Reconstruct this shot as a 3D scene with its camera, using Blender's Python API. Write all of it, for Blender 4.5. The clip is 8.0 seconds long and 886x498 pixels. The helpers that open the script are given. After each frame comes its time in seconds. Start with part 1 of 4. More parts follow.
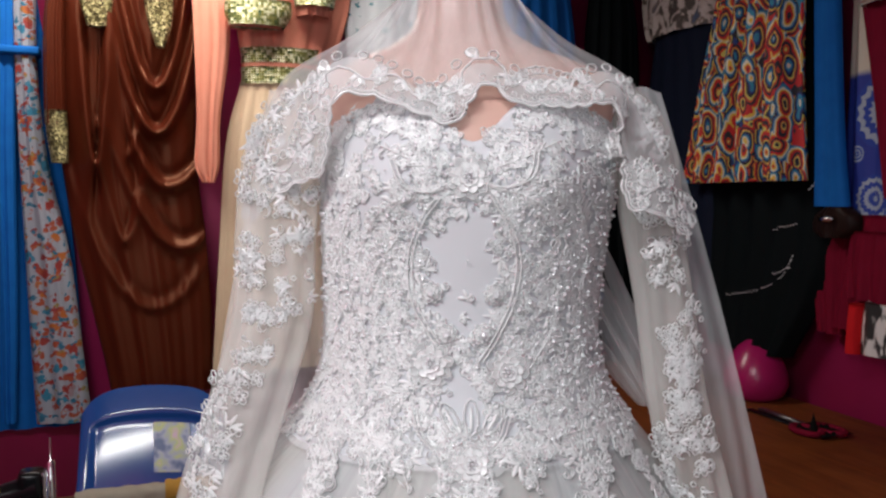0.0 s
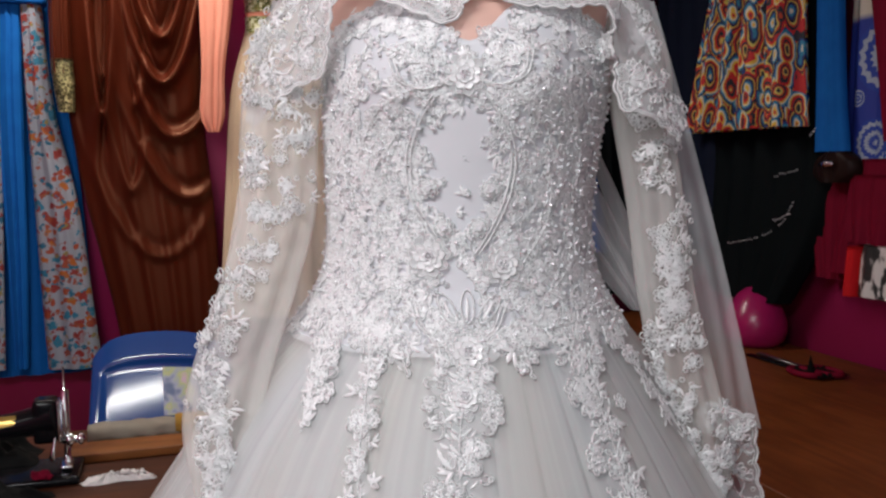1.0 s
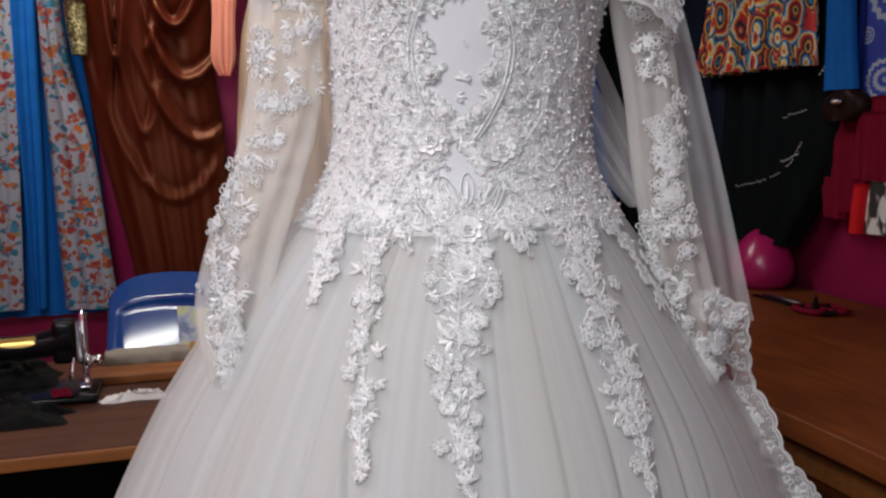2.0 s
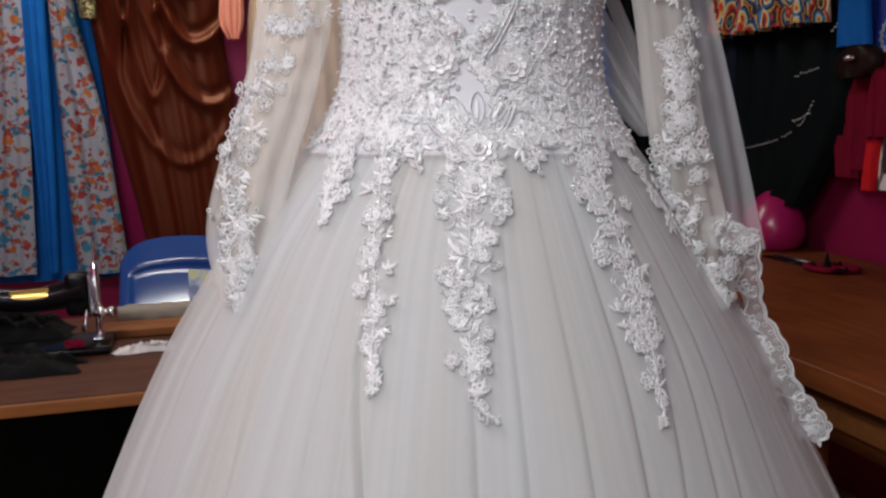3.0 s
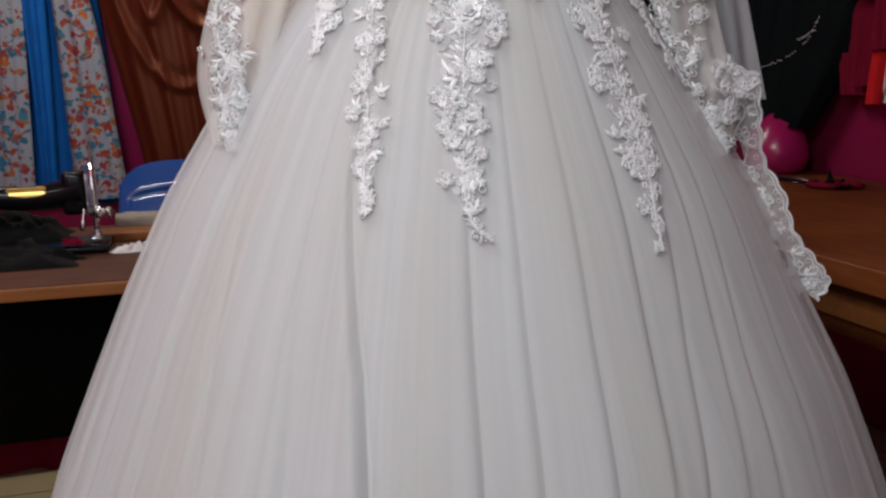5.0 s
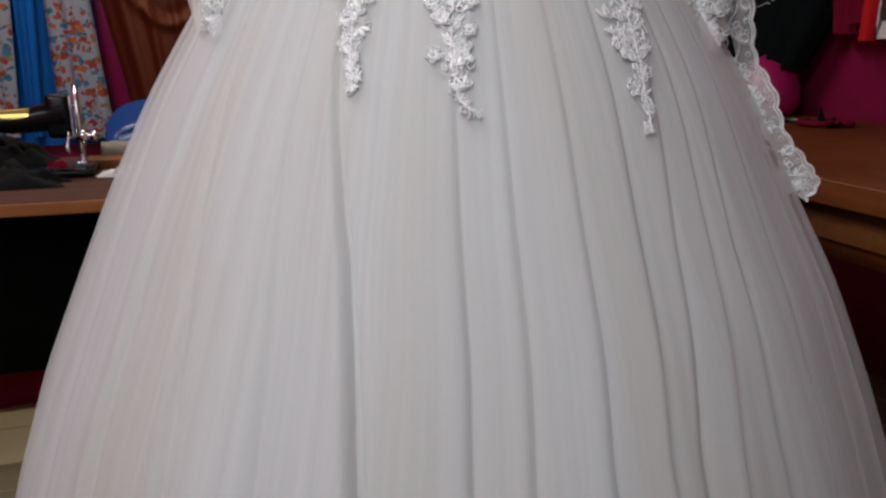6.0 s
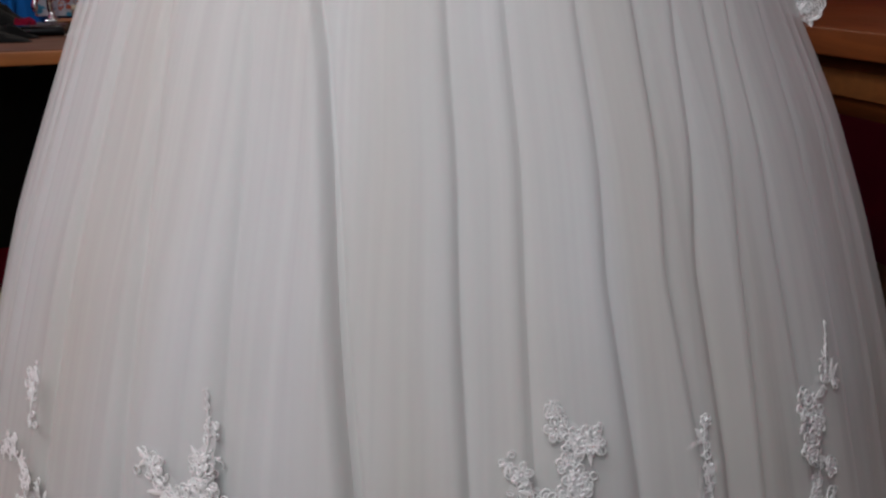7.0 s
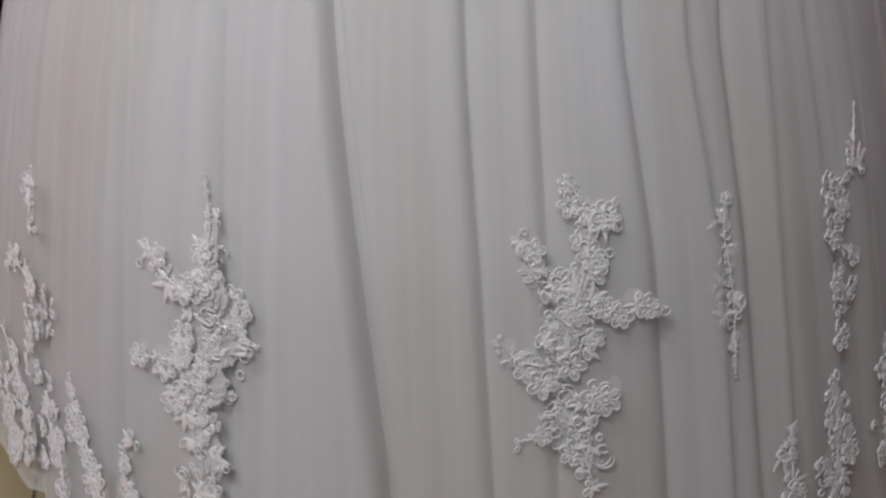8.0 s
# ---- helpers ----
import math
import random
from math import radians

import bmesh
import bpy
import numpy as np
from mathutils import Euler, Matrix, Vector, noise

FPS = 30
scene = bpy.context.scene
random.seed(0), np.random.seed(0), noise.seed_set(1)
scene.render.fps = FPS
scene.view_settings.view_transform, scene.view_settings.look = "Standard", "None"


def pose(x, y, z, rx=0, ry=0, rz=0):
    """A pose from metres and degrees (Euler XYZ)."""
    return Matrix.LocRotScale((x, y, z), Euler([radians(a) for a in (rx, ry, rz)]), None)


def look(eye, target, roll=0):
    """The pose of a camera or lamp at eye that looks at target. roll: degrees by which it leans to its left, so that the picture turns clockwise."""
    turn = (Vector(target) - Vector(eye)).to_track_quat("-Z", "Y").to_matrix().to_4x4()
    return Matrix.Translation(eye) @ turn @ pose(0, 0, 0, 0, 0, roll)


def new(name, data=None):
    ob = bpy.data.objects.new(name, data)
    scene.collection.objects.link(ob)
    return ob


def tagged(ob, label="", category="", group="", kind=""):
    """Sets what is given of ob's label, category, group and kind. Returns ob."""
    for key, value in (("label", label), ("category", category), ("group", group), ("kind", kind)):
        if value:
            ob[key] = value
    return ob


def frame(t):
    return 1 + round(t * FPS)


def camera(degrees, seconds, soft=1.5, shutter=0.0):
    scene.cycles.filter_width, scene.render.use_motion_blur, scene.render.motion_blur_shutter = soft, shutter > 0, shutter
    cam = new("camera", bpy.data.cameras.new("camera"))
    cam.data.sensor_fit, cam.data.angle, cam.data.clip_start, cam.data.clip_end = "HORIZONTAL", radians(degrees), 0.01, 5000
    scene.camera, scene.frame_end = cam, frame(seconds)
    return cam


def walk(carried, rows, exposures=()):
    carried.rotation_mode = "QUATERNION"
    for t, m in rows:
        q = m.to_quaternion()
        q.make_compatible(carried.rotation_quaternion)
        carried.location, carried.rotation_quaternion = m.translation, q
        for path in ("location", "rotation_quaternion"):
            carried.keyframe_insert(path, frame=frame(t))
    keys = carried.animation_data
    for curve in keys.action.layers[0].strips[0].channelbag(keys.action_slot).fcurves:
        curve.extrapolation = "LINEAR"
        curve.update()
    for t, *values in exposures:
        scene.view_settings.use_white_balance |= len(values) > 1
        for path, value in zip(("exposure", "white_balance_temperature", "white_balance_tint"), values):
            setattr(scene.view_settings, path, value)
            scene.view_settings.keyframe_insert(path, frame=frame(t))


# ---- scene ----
cam = camera(56.6, 8.0, soft=2.5)
METRES, EYE, TILT, LEAN, TURN = 0.75, 1.60, -3.5, 0.0, -19.0
ROWS = [
    (0.0, 0.0, 0.0, 0.0, 0.0, 0.0, -0.0),
    (0.5, 0.0074, -0.0199, -0.0576, 0.45, -1.03, 0.29),
    (1.0, 0.0126, -0.0472, -0.1095, 0.41, -2.03, 0.09),
    (1.5, 0.0208, -0.0701, -0.1704, 0.67, -2.51, -0.12),
    (2.0, 0.0314, -0.0994, -0.238, 1.3, -4.21, 0.11),
    (3.5, 0.0301, -0.1119, -0.3754, 1.99, -5.74, 0.4),
    (4.0, 0.0374, -0.1195, -0.4249, 1.95, -6.55, 0.6),
    (4.5, 0.0398, -0.1131, -0.485, 2.22, -7.32, 0.66),
    (6.0, 0.046, -0.1237, -0.6661, 1.53, -10.16, 0.2),
    (6.5, 0.0506, -0.1159, -0.7455, 1.09, -13.02, 0.33),
    (7.0, 0.0515, -0.1012, -0.8231, 0.8, -16.13, 0.18),
    (7.5, 0.0515, -0.0893, -0.8918, 0.41, -19.4, 0.63),
    (8.0, 0.0528, -0.0968, -0.9693, 1.03, -24.17, 1.59),
]
walk(cam, [(t, pose(0, 0, EYE, TILT, LEAN, TURN) @ pose(METRES * x, METRES * y, METRES * z, 90 + pitch, roll, yaw)) for t, x, y, z, yaw, pitch, roll in ROWS],
     exposures=[(0.0, -0.14), (1.0, -0.14), (2.0, -0.14), (3.5, -0.14), (4.5, -0.14), (6.0, -0.17), (7.0, -0.16), (8.0, -0.12)])

# ---- light ----
world = bpy.data.worlds.new("world")
scene.world = world
world.use_nodes = True
world.node_tree.nodes["Background"].inputs[0].default_value = (0.6, 0.7, 1.0, 1)
world.node_tree.nodes["Background"].inputs[1].default_value = 0.05


def area_lamp(name, at, target, sx, sy, power, color):
    data = bpy.data.lights.new(name, "AREA")
    data.shape, data.size, data.size_y, data.energy, data.color = "RECTANGLE", sx, sy, power, color
    ob = new(name, data)
    ob.matrix_world = look(at, target)
    return ob


area_lamp("doorway_daylight", (-0.42, -0.63, 1.72), (0.0, 1.0, 1.80), 1.3, 0.9, 8.5, (0.86, 0.95, 1.0))
area_lamp("ceiling_tube_light", (-0.85, -0.10, 2.76), (-0.78, 0.02, 1.3), 1.2, 0.30, 46, (0.96, 0.99, 1.0))
area_lamp("back_tube_light", (-0.10, 2.78, 2.76), (-0.10, 2.86, 1.0), 1.5, 0.12, 29, (1.0, 0.94, 0.86))

# ---- materials ----


class Nodes:
    """A short way to write a node material."""

    def __init__(self, name, color=(0.8, 0.8, 0.8), rough=0.6, metal=0.0, **more):
        self.mat = bpy.data.materials.new(name)
        self.mat.use_nodes = True
        self.tree = self.mat.node_tree
        self.bsdf = self.tree.nodes["Principled BSDF"]
        self.set(self.bsdf, "Base Color", (*color, 1))
        self.set(self.bsdf, "Roughness", rough)
        self.set(self.bsdf, "Metallic", metal)
        for key, value in more.items():
            self.set(self.bsdf, key.replace("_", " "), value)
        self.coords = self.add("ShaderNodeTexCoord").outputs["Object"]

    def add(self, kind, **inputs):
        node = self.tree.nodes.new(kind)
        for key, value in inputs.items():
            self.set(node, key.replace("_", " "), value)
        return node

    def set(self, node, key, value):
        socket = node.inputs[int(key[1:])] if key[0] == "i" and key[1:].isdigit() else node.inputs[key]
        if isinstance(value, bpy.types.NodeSocket):
            self.tree.links.new(value, socket)
        else:
            socket.default_value = value

    def scaled(self, x, y, z, turn=0.0):
        m = self.add("ShaderNodeMapping", Vector=self.coords, Scale=(x, y, z), Rotation=(0, turn, 0))
        return m.outputs[0]

    def noise(self, scale, detail=4.0, rough=0.55, vector=None, distort=0.0):
        return self.add("ShaderNodeTexNoise", Vector=vector or self.coords, Scale=scale, Detail=detail, Roughness=rough, Distortion=distort)

    def ramp(self, fac, stops, flat=False):
        node = self.add("ShaderNodeValToRGB", Fac=fac)
        bar = node.color_ramp
        if flat:
            bar.interpolation = "CONSTANT"
        while len(bar.elements) < len(stops):
            bar.elements.new(0.5)
        for e, (p, c) in zip(bar.elements, stops):
            e.position = p
            e.color = (*c, 1) if len(c) == 3 else c
        return node.outputs["Color"]

    def mix(self, fac, a, b, blend="MIX"):
        node = self.tree.nodes.new("ShaderNodeMix")
        node.data_type, node.blend_type = "RGBA", blend
        for i, v in ((0, fac), (6, a), (7, b)):
            if isinstance(v, bpy.types.NodeSocket):
                self.tree.links.new(v, node.inputs[i])
            elif i == 0:
                node.inputs[0].default_value = v
            else:
                node.inputs[i].default_value = (*v, 1)
        return node.outputs[2]

    def math(self, op, a, b=0.0):
        node = self.add("ShaderNodeMath", i0=a, i1=b)
        node.operation = op
        return node.outputs[0]

    def color(self, socket):
        self.set(self.bsdf, "Base Color", socket)
        return self

    def bump(self, height, strength=0.3, distance=0.002):
        b = self.add("ShaderNodeBump", Height=height, Strength=strength, Distance=distance)
        self.set(self.bsdf, "Normal", b.outputs[0])
        return self

    def sheer(self, opacity):
        clear = self.add("ShaderNodeBsdfTransparent")
        m = self.add("ShaderNodeMixShader", Fac=opacity, i1=clear.outputs[0], i2=self.bsdf.outputs[0])
        self.set(self.tree.nodes["Material Output"], "Surface", m.outputs[0])
        return self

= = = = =

Look for lines containing the string "shutter" and copy them all.

def camera(degrees, seconds, soft=1.5, shutter=0.0):
    scene.cycles.filter_width, scene.render.use_motion_blur, scene.render.motion_blur_shutter = soft, shutter > 0, shutter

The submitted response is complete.